24 Responses to “Cool Quote From Mises”

  1. Martin says:

    This quote reminds me a bit of the “debt debate(s)” a while back. I am not sure if the analogy entirely fits, but it seems to me that what underlies the notion that “debt doesn’t matter, we owe it to ourselves” would be equivalent to “capital goods do not matter, we own these ourselves”.

    • joe says:

      Nobody said “debt does not matter.” They merely made others aware of who was lending the money. Saving money usually creates debt for someone else.

  2. Lord Keynes says:

    We are the lucky heirs of our fathers and forefathers whose capital investment was made possible by fractional reserve banking and its creation of new credit to use resources that may well have gone unused.

    Mises assumes total or near total use of resources at all times.

    • skylien says:

      You are assuming that through credit expansion capital drops down “like manna from heaven”, or that there is no opportunity cost in using resource X for Y. In any way you are assuming that at least interest rates are no real (market) prices and can in whatever arbitrary way be manipulated by a CB.

      • joe says:

        When has a central bank ever set the interest rate in a “arbitrary way”?

        • Richard Moss says:

          When market interest rates are arbitrarily too high.

        • skylien says:

          If 12 people gather in a room and vote on how high the FEDs fund rate should be and maybe also other rates and set actions to reach that goal (like buying bonds, MBS or whatever), then is this not arbitrary (whatever way or formula or voting/decision mode they finally apply doesn’t matter)?

    • RPLong says:

      Uh, no he doesn’t.

    • K.P. says:

      Hmm, it was my understanding that Mises was very much in-line with Hutt, Lachmann, and Hayek in regards to idle resources. In fact, that idleness itself was a crucial element in the Austrian theory of the market process.

    • Major_Freedom says:

      Mises assumes total or near total use of resources at all times.

      [Citation needed]

    • Major_Freedom says:

      Badly invested resources due to credit expansion should go unused and should be liquidated.

      It’s better to figure out how a resource can be used to satisfy actual consumer temporal preferences, then for them to be put into yet another use that isn’t in line with said preferences.

      You are implicitly presuming that making a bad investment now is better than making no investment now. That’s a smuggled in value judgment, which you ought to realize as being constrained by all other individual value judgments, which of course you aren’t concerned about, because the state’s value judgments are primary.

      • Bob Roddis says:

        Doesn’t the “progressives'” insistence upon putting “idle resources” to use just for the sake of putting them to use cause Global Warming?

        • Major_Freedom says:

          Only if greedy capitalists are the ones putting them to use.

          I mean, I never hear from progressives that the former Soviet Union was one of the most polluted, if not the most polluted, countries in world history.

          It can’t be polluted, because there was “rational”, “non-chaotic”, “collective” control of industry.

    • Bob Roddis says:

      There must be FRB in order for the human race to have economic progress.
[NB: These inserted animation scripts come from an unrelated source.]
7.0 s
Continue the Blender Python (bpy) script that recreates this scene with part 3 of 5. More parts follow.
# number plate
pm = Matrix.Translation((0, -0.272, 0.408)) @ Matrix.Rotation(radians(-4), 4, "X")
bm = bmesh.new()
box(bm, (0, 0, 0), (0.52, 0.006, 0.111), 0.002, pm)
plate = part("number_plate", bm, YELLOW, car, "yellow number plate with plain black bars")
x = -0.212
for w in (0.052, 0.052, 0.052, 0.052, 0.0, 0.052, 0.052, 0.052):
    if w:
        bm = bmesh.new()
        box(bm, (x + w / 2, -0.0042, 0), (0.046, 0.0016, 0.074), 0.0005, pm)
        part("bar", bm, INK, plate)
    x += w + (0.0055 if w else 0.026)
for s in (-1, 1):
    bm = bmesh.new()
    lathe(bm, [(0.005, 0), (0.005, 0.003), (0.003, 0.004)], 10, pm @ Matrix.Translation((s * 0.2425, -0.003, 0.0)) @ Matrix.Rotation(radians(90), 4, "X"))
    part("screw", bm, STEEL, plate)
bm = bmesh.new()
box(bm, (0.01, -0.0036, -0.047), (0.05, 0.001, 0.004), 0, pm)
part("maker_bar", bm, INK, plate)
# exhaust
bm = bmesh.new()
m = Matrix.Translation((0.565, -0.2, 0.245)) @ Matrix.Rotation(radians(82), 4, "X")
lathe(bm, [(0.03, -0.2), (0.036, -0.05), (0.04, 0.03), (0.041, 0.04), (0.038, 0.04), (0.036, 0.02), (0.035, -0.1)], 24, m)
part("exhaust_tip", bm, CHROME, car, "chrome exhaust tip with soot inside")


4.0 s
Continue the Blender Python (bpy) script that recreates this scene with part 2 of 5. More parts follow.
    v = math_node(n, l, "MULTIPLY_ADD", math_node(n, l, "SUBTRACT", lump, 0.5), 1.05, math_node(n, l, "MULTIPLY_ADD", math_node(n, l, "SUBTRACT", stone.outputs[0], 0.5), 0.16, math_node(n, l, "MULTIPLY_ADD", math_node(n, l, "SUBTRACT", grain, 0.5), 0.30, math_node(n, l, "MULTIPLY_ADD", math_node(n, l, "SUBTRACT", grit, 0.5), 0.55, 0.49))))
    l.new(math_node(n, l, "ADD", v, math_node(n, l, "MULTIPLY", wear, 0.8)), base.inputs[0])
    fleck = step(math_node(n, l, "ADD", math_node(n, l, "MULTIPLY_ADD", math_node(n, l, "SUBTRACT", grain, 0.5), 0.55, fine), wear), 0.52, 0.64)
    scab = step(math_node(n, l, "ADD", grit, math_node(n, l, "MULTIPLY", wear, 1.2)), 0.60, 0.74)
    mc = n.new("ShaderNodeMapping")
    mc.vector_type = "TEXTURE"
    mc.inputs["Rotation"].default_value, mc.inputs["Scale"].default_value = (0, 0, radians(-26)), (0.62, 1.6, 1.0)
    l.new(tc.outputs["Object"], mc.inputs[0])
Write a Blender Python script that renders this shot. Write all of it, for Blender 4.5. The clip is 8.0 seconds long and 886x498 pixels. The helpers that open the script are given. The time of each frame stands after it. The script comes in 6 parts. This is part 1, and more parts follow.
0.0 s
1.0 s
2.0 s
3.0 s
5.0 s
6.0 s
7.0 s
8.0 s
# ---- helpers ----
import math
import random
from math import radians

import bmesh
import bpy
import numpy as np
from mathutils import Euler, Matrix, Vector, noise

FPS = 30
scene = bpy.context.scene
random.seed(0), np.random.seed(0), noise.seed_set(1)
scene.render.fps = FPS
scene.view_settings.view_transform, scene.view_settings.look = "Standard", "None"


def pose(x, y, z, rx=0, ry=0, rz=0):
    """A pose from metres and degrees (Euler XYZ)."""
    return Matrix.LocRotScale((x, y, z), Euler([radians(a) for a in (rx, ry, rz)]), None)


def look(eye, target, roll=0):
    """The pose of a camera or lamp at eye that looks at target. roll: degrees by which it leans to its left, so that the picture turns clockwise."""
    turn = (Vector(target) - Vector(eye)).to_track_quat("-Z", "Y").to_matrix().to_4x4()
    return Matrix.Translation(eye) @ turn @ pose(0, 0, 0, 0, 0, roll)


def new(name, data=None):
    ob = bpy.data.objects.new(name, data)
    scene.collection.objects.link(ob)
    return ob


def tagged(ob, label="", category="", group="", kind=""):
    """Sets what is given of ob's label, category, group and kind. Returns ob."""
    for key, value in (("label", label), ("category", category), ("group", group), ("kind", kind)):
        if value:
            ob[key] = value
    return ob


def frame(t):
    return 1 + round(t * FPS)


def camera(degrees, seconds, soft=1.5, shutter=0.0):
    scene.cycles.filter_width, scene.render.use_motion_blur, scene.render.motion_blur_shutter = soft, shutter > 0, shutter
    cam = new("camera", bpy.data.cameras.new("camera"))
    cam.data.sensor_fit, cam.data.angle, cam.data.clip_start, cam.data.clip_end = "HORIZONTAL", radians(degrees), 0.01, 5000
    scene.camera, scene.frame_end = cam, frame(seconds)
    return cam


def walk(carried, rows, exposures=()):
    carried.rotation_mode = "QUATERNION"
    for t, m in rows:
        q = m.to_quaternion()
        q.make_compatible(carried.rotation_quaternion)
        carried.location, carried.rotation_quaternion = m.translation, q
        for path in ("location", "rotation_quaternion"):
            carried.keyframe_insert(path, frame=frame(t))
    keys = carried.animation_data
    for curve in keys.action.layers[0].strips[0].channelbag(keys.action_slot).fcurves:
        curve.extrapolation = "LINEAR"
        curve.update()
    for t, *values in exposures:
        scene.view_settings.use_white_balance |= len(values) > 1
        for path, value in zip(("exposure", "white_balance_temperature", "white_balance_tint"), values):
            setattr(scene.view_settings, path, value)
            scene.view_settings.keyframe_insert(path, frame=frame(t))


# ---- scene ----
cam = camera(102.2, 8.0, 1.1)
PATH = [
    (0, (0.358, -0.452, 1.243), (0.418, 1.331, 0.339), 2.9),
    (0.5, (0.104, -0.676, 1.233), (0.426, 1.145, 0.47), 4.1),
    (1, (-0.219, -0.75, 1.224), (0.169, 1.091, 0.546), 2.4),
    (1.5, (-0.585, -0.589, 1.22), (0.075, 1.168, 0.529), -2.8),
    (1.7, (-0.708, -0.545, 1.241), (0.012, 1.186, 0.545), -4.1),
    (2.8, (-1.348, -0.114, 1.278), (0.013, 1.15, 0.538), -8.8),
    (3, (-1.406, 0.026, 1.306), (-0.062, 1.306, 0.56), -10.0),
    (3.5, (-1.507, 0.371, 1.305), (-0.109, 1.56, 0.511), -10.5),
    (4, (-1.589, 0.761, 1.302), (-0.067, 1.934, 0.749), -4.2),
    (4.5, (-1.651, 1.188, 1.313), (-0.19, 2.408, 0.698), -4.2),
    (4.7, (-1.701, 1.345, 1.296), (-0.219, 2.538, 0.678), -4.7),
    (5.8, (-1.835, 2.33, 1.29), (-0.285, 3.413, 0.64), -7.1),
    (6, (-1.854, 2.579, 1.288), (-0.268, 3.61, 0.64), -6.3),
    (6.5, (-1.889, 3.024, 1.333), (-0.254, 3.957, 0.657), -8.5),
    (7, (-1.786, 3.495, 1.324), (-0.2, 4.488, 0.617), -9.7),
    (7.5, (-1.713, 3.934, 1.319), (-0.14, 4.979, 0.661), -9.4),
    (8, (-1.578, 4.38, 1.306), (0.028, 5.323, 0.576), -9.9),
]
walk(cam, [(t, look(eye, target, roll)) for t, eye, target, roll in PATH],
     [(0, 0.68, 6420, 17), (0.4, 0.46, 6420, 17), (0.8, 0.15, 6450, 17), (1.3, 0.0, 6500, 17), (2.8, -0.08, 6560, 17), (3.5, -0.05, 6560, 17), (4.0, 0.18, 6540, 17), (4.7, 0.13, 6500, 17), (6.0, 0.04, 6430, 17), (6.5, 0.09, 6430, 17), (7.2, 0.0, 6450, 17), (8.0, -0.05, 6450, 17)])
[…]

However, the FRB must be “regulated” by a government regulator because we all know a priori that government regulators are omniscient, wise and benevolent while economic actors themselves are emotionally and intellectually stunted fools incapable of managing their own affairs.

      • Major_Freedom says:

        FRB must be prevalent, we need it to be present, so that when the regulators fail to “control” it, we can blame neoliberal ideology for corrupting the good hearts of the regulators.

        It’s a get out of jail free card held up the sleeves of statists who have accepted ABCT.

        • Bob Roddis says:

          Thanks, MF. I FINALLY GET IT!

          Government regulators of FRB can effortlessly preclude booms and busts (except the perpetual “good” type of boom desired by Keynes) just like the regulators in the USSR were able to prevent all pollution because, as government regulators, they are omniscient, wise and benevolent.

          • Major_Freedom says:


            It will be effortless as soon as we can get the neoliberal ideology out of Washington.

            Then the omniscience of regulators can finally be manifested, they will be able to “correctly” slow down the credit growth when the neolibs say keep going, and they’ll be able to “correctly” speed up the credit growth when the neolibs say slow down.

            If it weren’t for antagonizers of statism, statism would work.

            Wait a minute…

  3. Major_Freedom says:

    Nice quote. Reminds me of how money isn’t neutral even in the long run.

    • Ken P says:

      The point is the accumulation of capital, not money. Capital is heterogenous and is accumulated in an emergent way based on dispersed information about the value of different types of capital goods.

      • Major_Freedom says:

        Money affects capital.

  4. Matthew M. says:

    Where did you find this gem, Bob? A quick Google search didn’t tell me.